Exercise description: Copy out the whole listing exactly as written, leaving the pictures behind.

* Start *

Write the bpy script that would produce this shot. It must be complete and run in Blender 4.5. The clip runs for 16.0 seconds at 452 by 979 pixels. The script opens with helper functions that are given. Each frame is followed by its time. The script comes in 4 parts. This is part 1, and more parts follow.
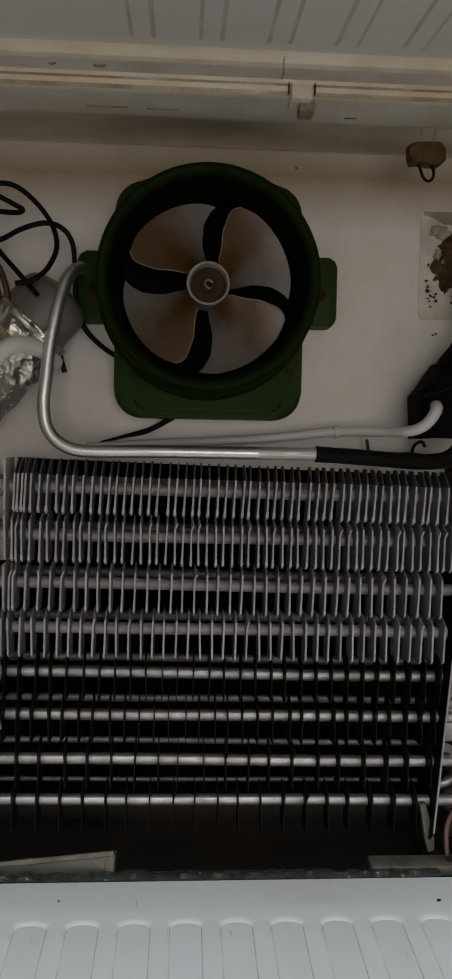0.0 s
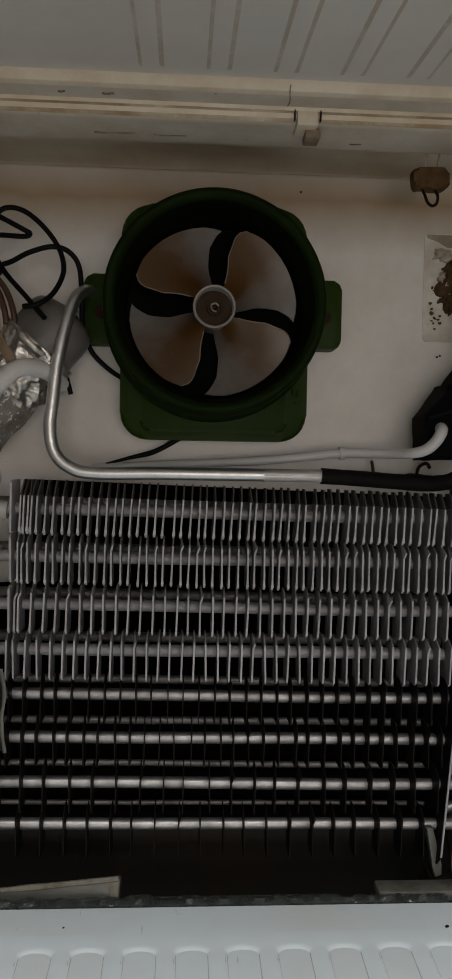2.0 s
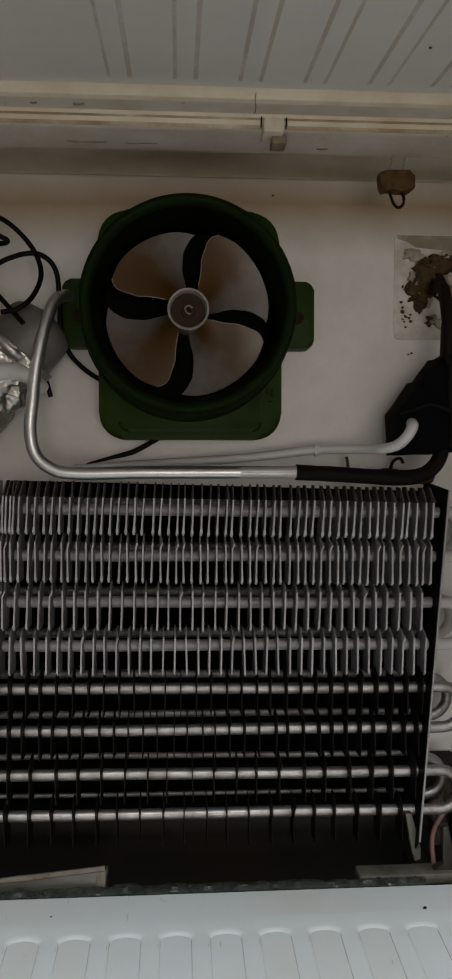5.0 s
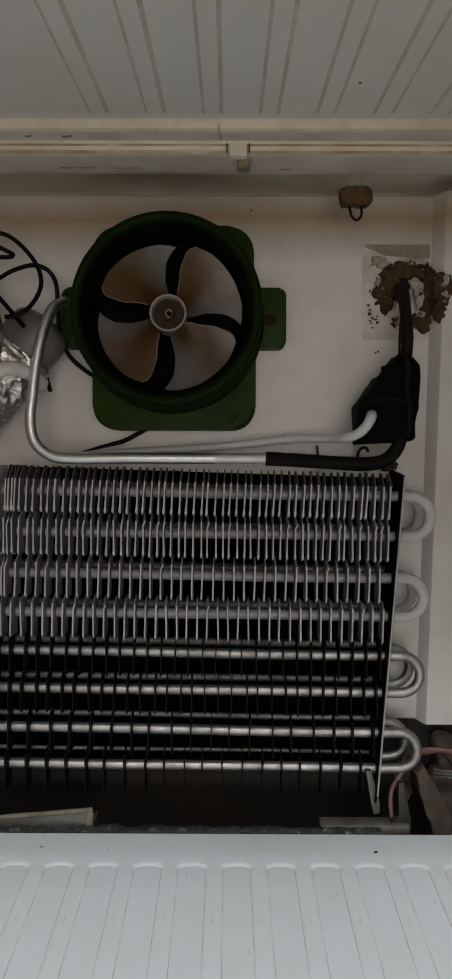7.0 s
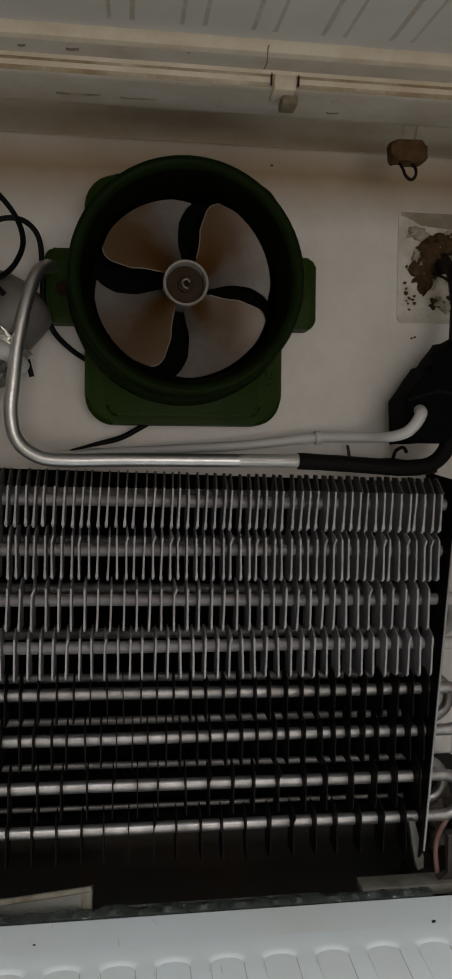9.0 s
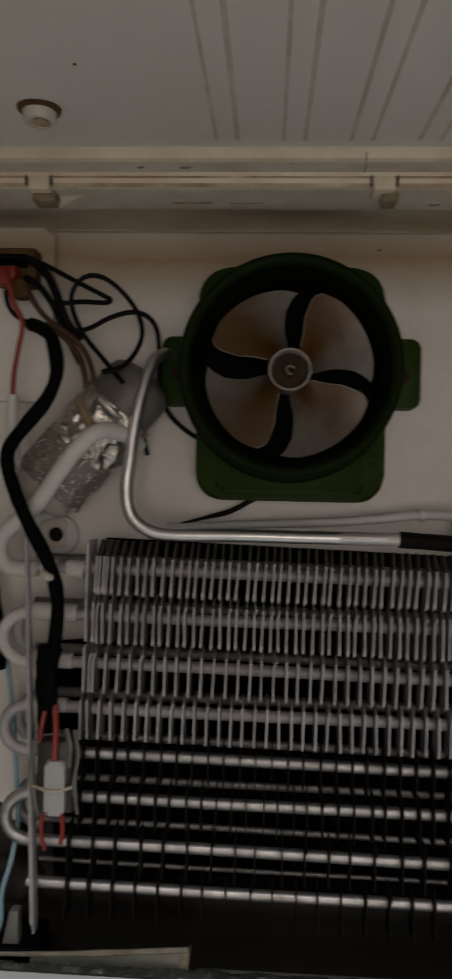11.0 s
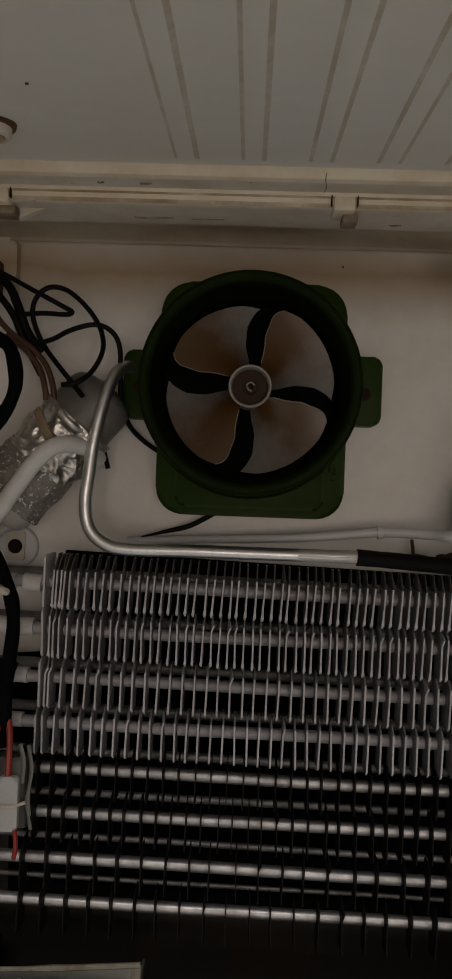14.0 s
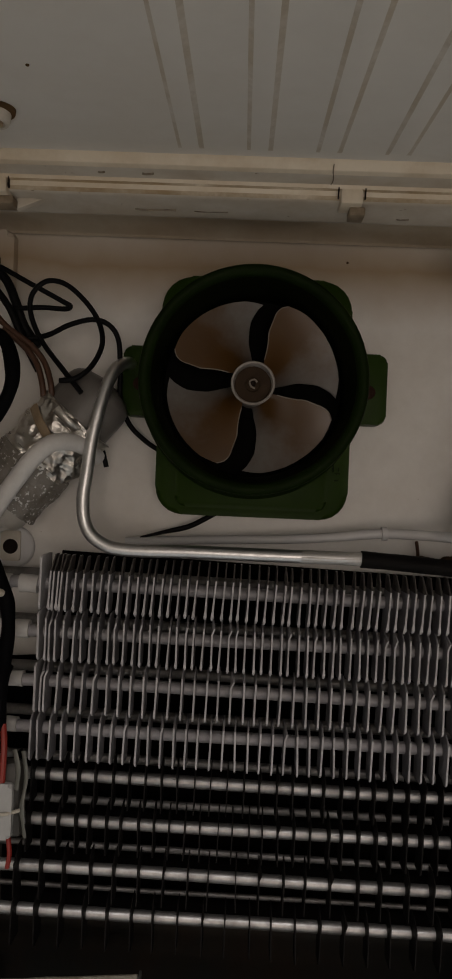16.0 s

* End *

Result of this exercise:
Write the bpy script that would produce this shot. It must be complete and run in Blender 4.5. The clip runs for 16.0 seconds at 452 by 979 pixels. The script opens with helper functions that are given. Each frame is followed by its time. The script comes in 4 parts. This is part 1, and more parts follow.
0.0 s
2.0 s
5.0 s
7.0 s
9.0 s
11.0 s
14.0 s
16.0 s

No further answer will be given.